Azzie - I loved your message! My mum was most disappointed when 7 out of 9 of my lessons were voted "excellent" because the other two were "only good."!! However, I reckon I must be this mythical "good mum" because my mum is always saying, "well, you must be doing something right there, mustn't you" about my two "excellent" little girls! I reckon unless it's obvious that we're "bad mums" (beat our children, fail to nurture them) then we're all pretty good!

Emmam · 30/04/2001 08:43

A friend sent me this via email and I thought it was funny - not sure how it equates to being a good mum though!

MUMS DICTIONARY

AMNESIA: Condition that enables a woman who has gone through labor to make love again.

DUMBWAITER: One who asks if the kids would care to order dessert.

FAMILY PLANNING: The art of spacing your children the proper distance apart to keep you from killing them

FEEDBACK: The inevitable result when your baby doesn't appreciate the strained carrots.

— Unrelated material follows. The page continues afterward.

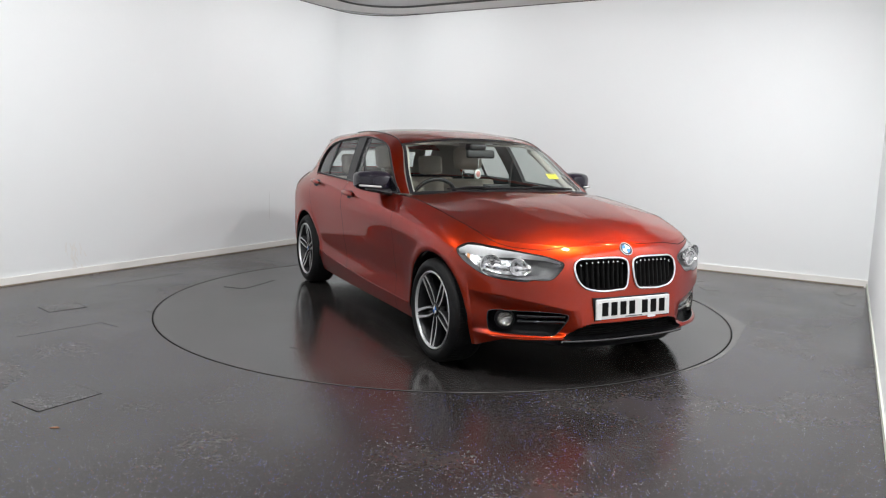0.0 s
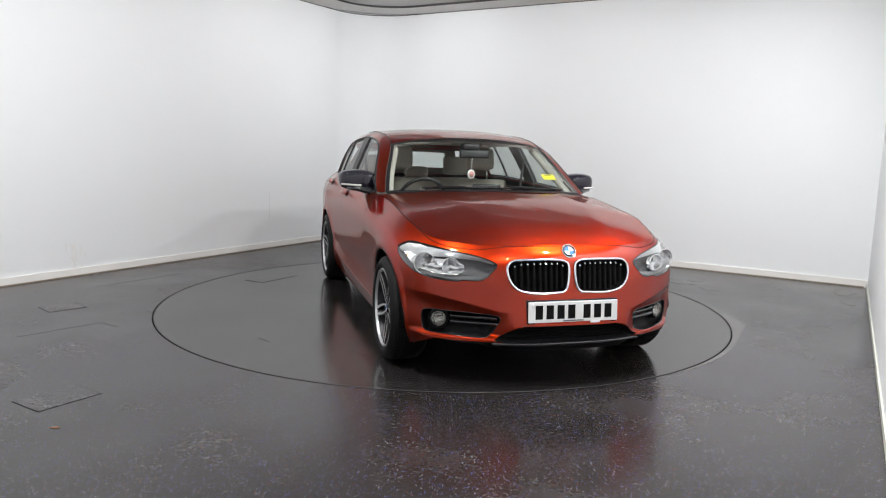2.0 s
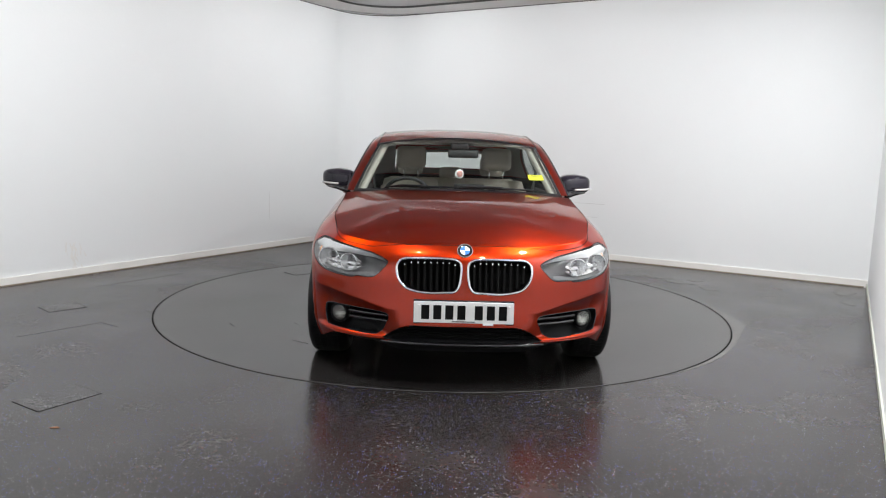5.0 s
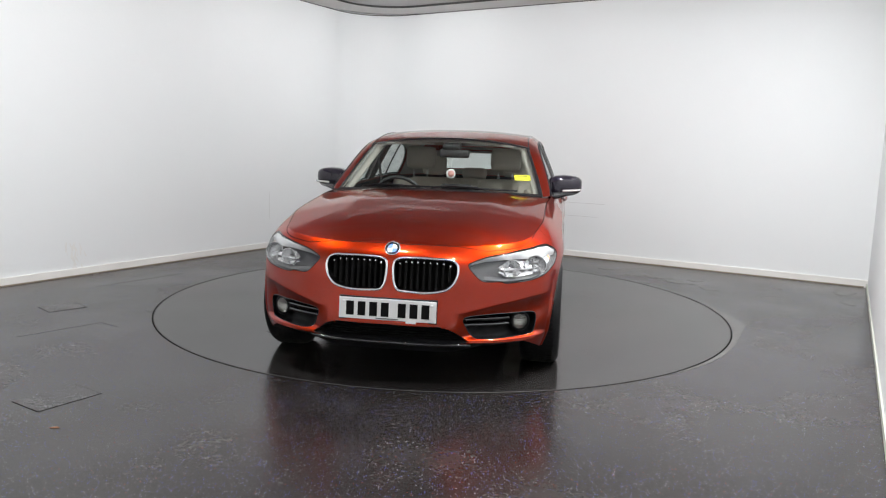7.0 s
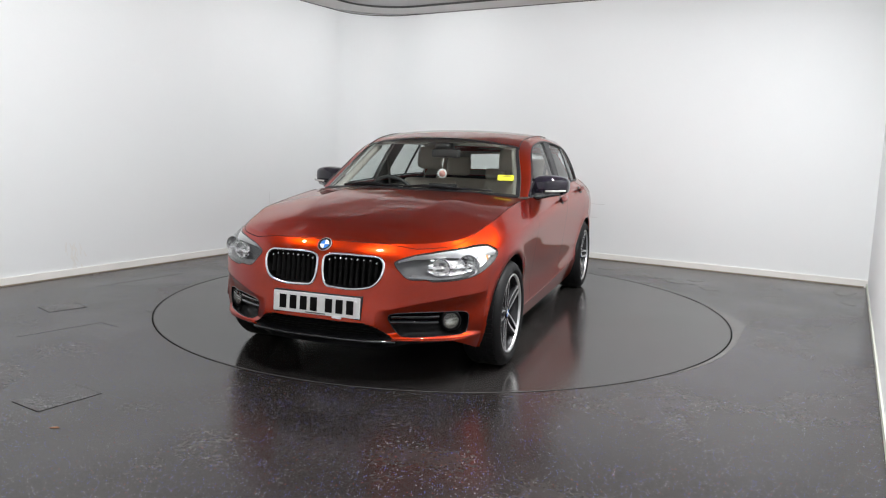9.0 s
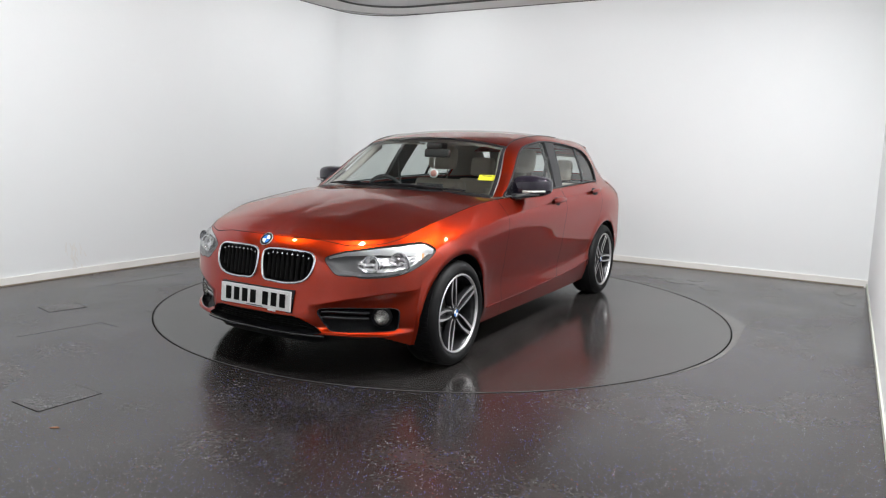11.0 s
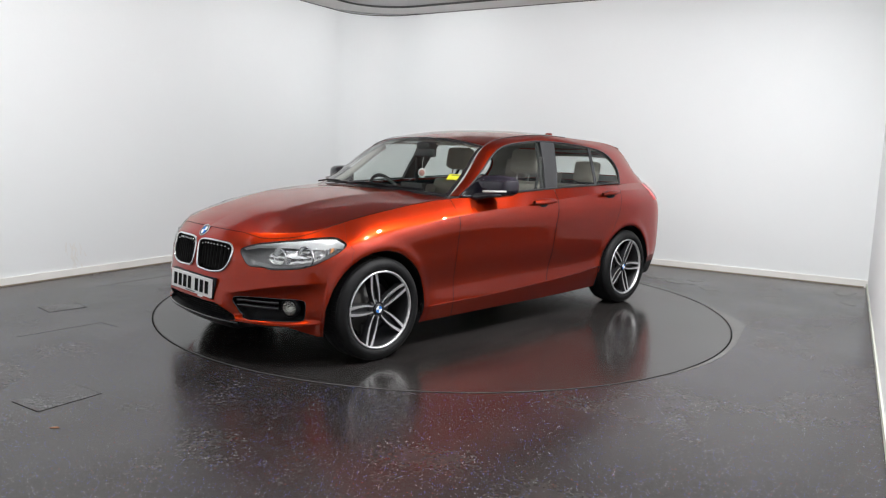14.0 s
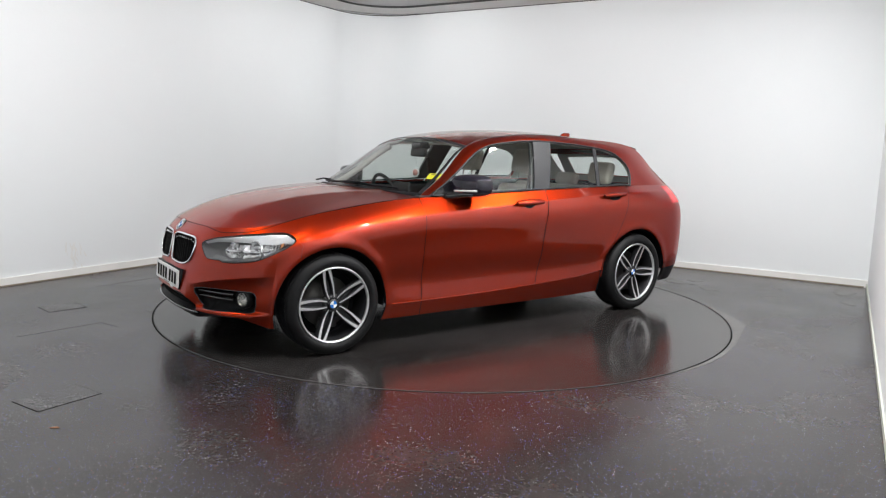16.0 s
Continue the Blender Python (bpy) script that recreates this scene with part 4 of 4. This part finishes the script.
for side in (1, -1):
    mm = np.array([1, side, 1])
    part("roof_frame", grid_mesh(bmesh.new(), frame_grid * mm, flip=side < 0), PAINT, car, "orange-red pillar and roof rail")
    part("inner_trim", grid_mesh(bmesh.new(), (frame_grid * np.array([1, .972, 1]) - np.array([0, 0, .014])) * mm, flip=side > 0), LINING, car, "pale inner roof and pillar trim")
    loop = np.concatenate([dl3, np.stack([np.linspace(-1.345, .60, 60), side_y(np.linspace(-1.345, .60, 60), np.interp(-np.linspace(-1.345, .60, 60), -ZB[:, 0], ZB[:, 2]) + .006),
                                          np.interp(-np.linspace(-1.345, .60, 60), -ZB[:, 0], ZB[:, 2]) + .006], 1)[1:-1]])
    part("window_trim", tube_mesh(loop * mm, .0068, 8, closed=True), TRIM, car, "dark window surround")
    part("side_window", facing(grid_mesh(bmesh.new(), window("w", .60, .10, -.28, -.385) * mm), (0, side, 0)), CLEAR, DOORS[side][0], "front side window")
    part("side_window", facing(grid_mesh(bmesh.new(), window("w", -.42, -.55, -.94, -1.00) * mm), (0, side, 0)), CLEAR, DOORS[side][1], "rear side window")
    part("quarter_window", facing(grid_mesh(bmesh.new(), window("w", -.965, -1.025, -1.345, -1.384) * mm), (0, side, 0)), CLEAR, DOORS[side][1], "small quarter window")
    for xa0, xa1, xb0, xb1, nm, lift in ((-.275, -.38, -.345, -.455, "pillar_cover", .012), (-.340, -.450, -.425, -.555, "pillar_cover", .0105), (-.935, -.995, -.97, -1.03, "window_divider", .008)):
        p = window("w", xa0, xa1, xb0, xb1, 4) * mm
        q = p + np.array([0, lift * side, 0])
        bm = bmesh.new()
        grid_mesh(bm, np.concatenate([p[:1], q, p[-1:]]), flip=side < 0)
        part(nm, bm, TRIM, car, "dark grey pillar cover" if nm == "pillar_cover" else "", smooth=False)
    # roof gutter
    part("roof_gutter", tube_mesh((rl * mm)[28:70] + np.array([0, 0, .001]), .0035, 6), TRIM, car)

# roof
sel = (T >= 1.95) & (T <= 6.0)
rail = rl[sel]
top = np.stack([np.interp(rail[:, 0], (rail[-1, 0], rail[0, 0]), (-1.76, .25)), 0 * rail[:, 0], 0 * rail[:, 0]], 1)
top[:, 2] = spline([(1.343,), (1.397,), (1.417,), (1.413,), (1.393,), (1.362,), (1.325,)], np.interp(-top[:, 0], (-.25, 1.76), (0, 6)))[:, 0]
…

FULL NAME: What you call your child when you're mad at him.

GRANDPARENTS: The people who think your children are wonderful even though they're sure you're not raising them right.

HEARSAY: What toddlers do when anyone mutters a dirty word.

IMPREGNABLE: A woman whose memory of labor is still vivid.

INDEPENDENT: How we want our children to be as long as they do everything we say.

OW: The first word spoken by children with older siblings.

PUDDLE: a small body of water that draws other small bodies wearing dry shoes into it.

SHOW OFF: a child who is more talented than yours.

STERILIZE: what you do to your first baby's pacifier by boiling it and to your last baby's pacifier by blowing on it.

TOP BUNK: where you should never put a child wearing Superman pajamas.

TWO MINUTE WARNING: when the baby's face turns red and she begins to make those familiar grunting noises.

Janh · 30/04/2001 09:46

thank you, emmam - i'm going to print that!!!!

Marina · 30/04/2001 10:47

Me too, thanks emmam! Particularly like "hearsay". Our son apparently spent Friday running about nursery bawling "Oh, Christ" whenever he dropped anything, as a result of hearing this ONCE when he and dad nearly went flying straight through the (closed) French windows on Thursday night. We probably have an X next to the "blasphemous" box on his nursery checklist now.

Tigger · 01/05/2001 12:43

I am a good mother because ............, well darling daughter last weekend en route to Edinburgh says to Granny "Granny sure your don't sleep hanging upside down?", great hilarity from the back of the car, as I had been speaking to my mum the night before and said to her "on you go and hang up on your perch for the night!". Or the best one I've heard for a long time when her ladyship announced to the whole playgroup why the bull was out with the cows and precisely what happened. I could have crawled below a stone, but, even with all the various bits and pieces my kids are always happy and have a broad outlook on what happens expecially if someone/thing dies, as in Granny and Granpa come down and get the whatever has died, last week it was a dead ewe, and take their souls but leave their bodies as they are to heavy for them to carry!.